▼

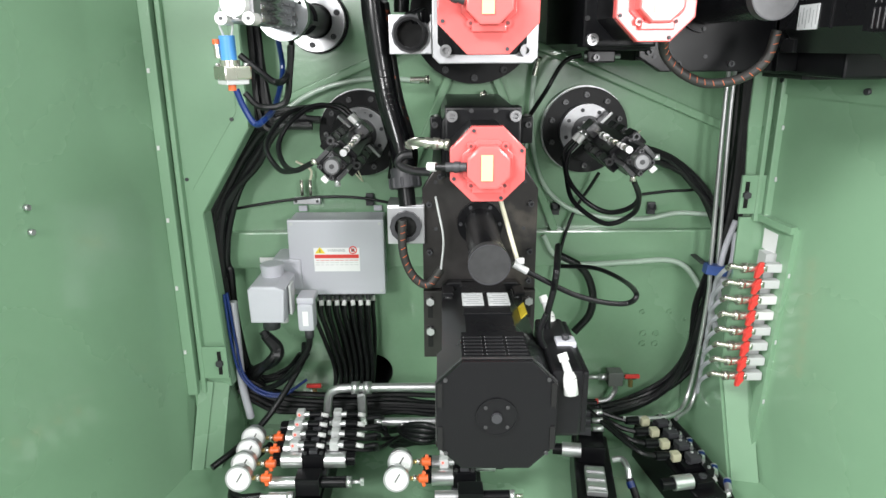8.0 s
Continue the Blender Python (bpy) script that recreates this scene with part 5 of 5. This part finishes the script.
for x, z in ((0.756, 0.490), (0.804, 0.490), (0.756, 0.448), (0.804, 0.448)):
    single("plugged_hole", ring(B(), (x, 2.343, z), (x, 2.351, z), 0.013, 0.008, 18), GREEN_IN, "painted threaded hole in the back plate", "hole", "threaded holes")
for x, z in ((0.746, 0.577), (0.848, 0.577), (0.905, 0.55)):
    single("plugged_hole", ring(B(), (x, 2.345, z), (x, 2.351, z), 0.011, 0.006, 18), GREEN_IN, "painted shut hole in the back plate", "hole", "threaded holes")
# small nickel fittings near the hub
for x, z, a in ((-0.075, 1.43, 0), (0.31, 1.47, 80), (0.155, 1.365, 140)):
    f = thing("tube_fitting", "nickel tube fitting on the back plate", "fitting", Matrix.Translation((x, 2.30, z)) @ Matrix.Rotation(radians(-a), 4, "Y"), "tube fittings")
    part("barrel", cyl(B(), (-0.03, 0, 0), (0.02, 0, 0), 0.010, n=14), NICKEL, f)
    part("nut", cyl(B(), (0.018, 0, 0), (0.032, 0, 0), 0.014, n=6), NICKEL, f)
    part("elbow", cyl(B(), (0.025, 0, 0), (0.025, 0.045, 0), 0.010, n=12), NICKEL, f)

# column of ball valves at the right post
vc = thing("manifold_rail", "grey steel manifold rail behind the ball valves", "rail", Matrix.Identity(4))
part("rail", slab(B(), [(1.022, 2.04, 0.90), (1.056, 2.04, 0.90), (1.040, 2.04, 0.46), (1.006, 2.04, 0.46)], 0.05), LGREY, vc)
for k in range(8):
    u = k / 7
    z, x = 0.868 - 0.372 * u, 0.974 - 0.004 * u - 0.012 * u
    v = thing("ball_valve", "nickel ball valve with red lever handle and grey tail", "valve", Matrix.Translation((x, 2.0, z)), "ball valves on the post")
    part("body", cyl(B(), (-0.03, 0, 0), (0.02, 0, 0), 0.0145, n=16), NICKEL, v)
    part("hex", cyl(B(), (-0.044, 0, 0), (-0.028, 0, 0), 0.0175, n=6), NICKEL, v)
    part("neck", cyl(B(), (-0.064, 0.004, 0.004), (-0.04, 0, 0), 0.0085, n=12), NICKEL, v)
    part("elbow", tube(B(), [(-0.062, 0.004, 0.004), (-0.074, 0.008, 0.004), (-0.080, 0.02, -0.008)], 0.0095, 12, 5), NICKEL, v)
    part("grey_tube", tube(B(), [(-0.080, 0.02, -0.008), (-0.083, 0.05, -0.035), (-0.075, 0.10, -0.08), (-0.06, 0.14, -0.14)], 0.0065, 10, 6), GREY, v)
    part("tail_block", box(B(), (0.052, 0.004, 0), (0.058, 0.03, 0.028), 0.004), WHITE if k in (2, 3) else LGREY, v)
    part("tail_hex", cyl(B(), (0.018, 0, 0), (0.03, 0, 0), 0.016, n=6), NICKEL, v)
    part("handle", prism(B(), [(-0.012, -0.025), (-0.001, -0.025), (0.008, -0.010), (0.010, 0.002), (0.012, 0.025), (0.001, 0.025), (-0.008, 0.010), (-0.010, -0.002)], -0.030, -0.018, 0.002), REDINK, v, "red lever handle")
    part("handle_hub", cyl(B(), (0, -0.034, 0), (0, 0, 0), 0.010, n=14), REDINK, v)
single("aluminium_plate", prism(B(), [(1.058, 0.975), (1.128, 0.93), (1.125, 0.85), (1.07, 0.87)], 2.105, 2.11), material("pale panel", (0.55, 0.56, 0.52), 0.45), "pale metal plate at the post's window", "plate")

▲

Leave out the pictures and restate everything else word for word.

8.0 s
Continue the Blender Python (bpy) script that recreates this scene with part 5 of 5. This part finishes the script.
for x, z in ((0.756, 0.490), (0.804, 0.490), (0.756, 0.448), (0.804, 0.448)):
    single("plugged_hole", ring(B(), (x, 2.343, z), (x, 2.351, z), 0.013, 0.008, 18), GREEN_IN, "painted threaded hole in the back plate", "hole", "threaded holes")
for x, z in ((0.746, 0.577), (0.848, 0.577), (0.905, 0.55)):
    single("plugged_hole", ring(B(), (x, 2.345, z), (x, 2.351, z), 0.011, 0.006, 18), GREEN_IN, "painted shut hole in the back plate", "hole", "threaded holes")
# small nickel fittings near the hub
for x, z, a in ((-0.075, 1.43, 0), (0.31, 1.47, 80), (0.155, 1.365, 140)):
    f = thing("tube_fitting", "nickel tube fitting on the back plate", "fitting", Matrix.Translation((x, 2.30, z)) @ Matrix.Rotation(radians(-a), 4, "Y"), "tube fittings")
    part("barrel", cyl(B(), (-0.03, 0, 0), (0.02, 0, 0), 0.010, n=14), NICKEL, f)
    part("nut", cyl(B(), (0.018, 0, 0), (0.032, 0, 0), 0.014, n=6), NICKEL, f)
    part("elbow", cyl(B(), (0.025, 0, 0), (0.025, 0.045, 0), 0.010, n=12), NICKEL, f)

# column of ball valves at the right post
vc = thing("manifold_rail", "grey steel manifold rail behind the ball valves", "rail", Matrix.Identity(4))
part("rail", slab(B(), [(1.022, 2.04, 0.90), (1.056, 2.04, 0.90), (1.040, 2.04, 0.46), (1.006, 2.04, 0.46)], 0.05), LGREY, vc)
for k in range(8):
    u = k / 7
    z, x = 0.868 - 0.372 * u, 0.974 - 0.004 * u - 0.012 * u
    v = thing("ball_valve", "nickel ball valve with red lever handle and grey tail", "valve", Matrix.Translation((x, 2.0, z)), "ball valves on the post")
    part("body", cyl(B(), (-0.03, 0, 0), (0.02, 0, 0), 0.0145, n=16), NICKEL, v)
    part("hex", cyl(B(), (-0.044, 0, 0), (-0.028, 0, 0), 0.0175, n=6), NICKEL, v)
    part("neck", cyl(B(), (-0.064, 0.004, 0.004), (-0.04, 0, 0), 0.0085, n=12), NICKEL, v)
    part("elbow", tube(B(), [(-0.062, 0.004, 0.004), (-0.074, 0.008, 0.004), (-0.080, 0.02, -0.008)], 0.0095, 12, 5), NICKEL, v)
    part("grey_tube", tube(B(), [(-0.080, 0.02, -0.008), (-0.083, 0.05, -0.035), (-0.075, 0.10, -0.08), (-0.06, 0.14, -0.14)], 0.0065, 10, 6), GREY, v)
    part("tail_block", box(B(), (0.052, 0.004, 0), (0.058, 0.03, 0.028), 0.004), WHITE if k in (2, 3) else LGREY, v)
    part("tail_hex", cyl(B(), (0.018, 0, 0), (0.03, 0, 0), 0.016, n=6), NICKEL, v)
    part("handle", prism(B(), [(-0.012, -0.025), (-0.001, -0.025), (0.008, -0.010), (0.010, 0.002), (0.012, 0.025), (0.001, 0.025), (-0.008, 0.010), (-0.010, -0.002)], -0.030, -0.018, 0.002), REDINK, v, "red lever handle")
    part("handle_hub", cyl(B(), (0, -0.034, 0), (0, 0, 0), 0.010, n=14), REDINK, v)
single("aluminium_plate", prism(B(), [(1.058, 0.975), (1.128, 0.93), (1.125, 0.85), (1.07, 0.87)], 2.105, 2.11), material("pale panel", (0.55, 0.56, 0.52), 0.45), "pale metal plate at the post's window", "plate")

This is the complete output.